— begin ENTRIES SHOWN —

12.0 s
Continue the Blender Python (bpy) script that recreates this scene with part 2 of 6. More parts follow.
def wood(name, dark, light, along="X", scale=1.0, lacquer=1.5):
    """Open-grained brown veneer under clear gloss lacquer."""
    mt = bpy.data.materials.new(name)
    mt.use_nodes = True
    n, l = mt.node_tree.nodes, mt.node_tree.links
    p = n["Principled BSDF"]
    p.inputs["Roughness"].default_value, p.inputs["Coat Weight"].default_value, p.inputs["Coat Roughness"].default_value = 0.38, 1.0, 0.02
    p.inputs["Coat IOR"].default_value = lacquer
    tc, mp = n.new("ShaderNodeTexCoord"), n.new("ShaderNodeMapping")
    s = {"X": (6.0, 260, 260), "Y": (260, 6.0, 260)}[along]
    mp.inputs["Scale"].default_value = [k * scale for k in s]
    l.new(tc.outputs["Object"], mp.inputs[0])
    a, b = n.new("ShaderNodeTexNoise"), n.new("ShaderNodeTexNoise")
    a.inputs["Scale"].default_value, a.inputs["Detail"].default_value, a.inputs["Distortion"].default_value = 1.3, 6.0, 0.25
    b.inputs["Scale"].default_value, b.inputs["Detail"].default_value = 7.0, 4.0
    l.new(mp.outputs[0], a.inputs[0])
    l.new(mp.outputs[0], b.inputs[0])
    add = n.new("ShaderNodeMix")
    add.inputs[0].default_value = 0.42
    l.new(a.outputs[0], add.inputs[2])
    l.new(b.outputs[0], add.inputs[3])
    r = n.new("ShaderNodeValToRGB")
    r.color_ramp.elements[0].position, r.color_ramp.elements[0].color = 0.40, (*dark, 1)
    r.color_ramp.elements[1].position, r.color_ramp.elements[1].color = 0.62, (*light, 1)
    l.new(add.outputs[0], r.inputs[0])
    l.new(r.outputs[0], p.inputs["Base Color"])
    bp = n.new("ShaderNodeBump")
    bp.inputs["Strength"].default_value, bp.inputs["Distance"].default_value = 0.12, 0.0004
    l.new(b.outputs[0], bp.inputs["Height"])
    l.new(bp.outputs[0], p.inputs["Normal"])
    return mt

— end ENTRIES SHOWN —
— begin ENTRIES SHOWN —

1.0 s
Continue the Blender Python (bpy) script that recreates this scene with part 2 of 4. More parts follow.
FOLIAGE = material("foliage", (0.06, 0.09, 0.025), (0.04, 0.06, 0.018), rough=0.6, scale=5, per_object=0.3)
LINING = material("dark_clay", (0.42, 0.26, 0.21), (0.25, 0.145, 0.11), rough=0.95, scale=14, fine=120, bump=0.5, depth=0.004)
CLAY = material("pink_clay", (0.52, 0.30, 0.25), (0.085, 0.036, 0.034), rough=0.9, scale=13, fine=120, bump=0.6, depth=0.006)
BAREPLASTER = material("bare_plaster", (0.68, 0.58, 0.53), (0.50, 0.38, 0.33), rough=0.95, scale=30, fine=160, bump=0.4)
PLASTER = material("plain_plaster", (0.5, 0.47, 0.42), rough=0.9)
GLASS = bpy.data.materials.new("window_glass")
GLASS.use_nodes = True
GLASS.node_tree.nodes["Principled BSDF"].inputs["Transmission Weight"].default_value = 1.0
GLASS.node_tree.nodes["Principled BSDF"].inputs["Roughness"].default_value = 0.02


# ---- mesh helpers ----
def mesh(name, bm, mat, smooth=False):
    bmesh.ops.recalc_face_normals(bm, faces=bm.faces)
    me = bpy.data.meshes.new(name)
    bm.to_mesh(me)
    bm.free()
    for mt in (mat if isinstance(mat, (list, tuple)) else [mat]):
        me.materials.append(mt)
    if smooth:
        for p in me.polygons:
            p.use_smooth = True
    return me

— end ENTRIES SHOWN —

_WORK TO DO_. Identify the lines of the data that contain the word "with". Copy each of them.

_SOLVED EXERCISE_.
Continue the Blender Python (bpy) script that recreates this scene with part 2 of 6. More parts follow.
Continue the Blender Python (bpy) script that recreates this scene with part 2 of 4. More parts follow.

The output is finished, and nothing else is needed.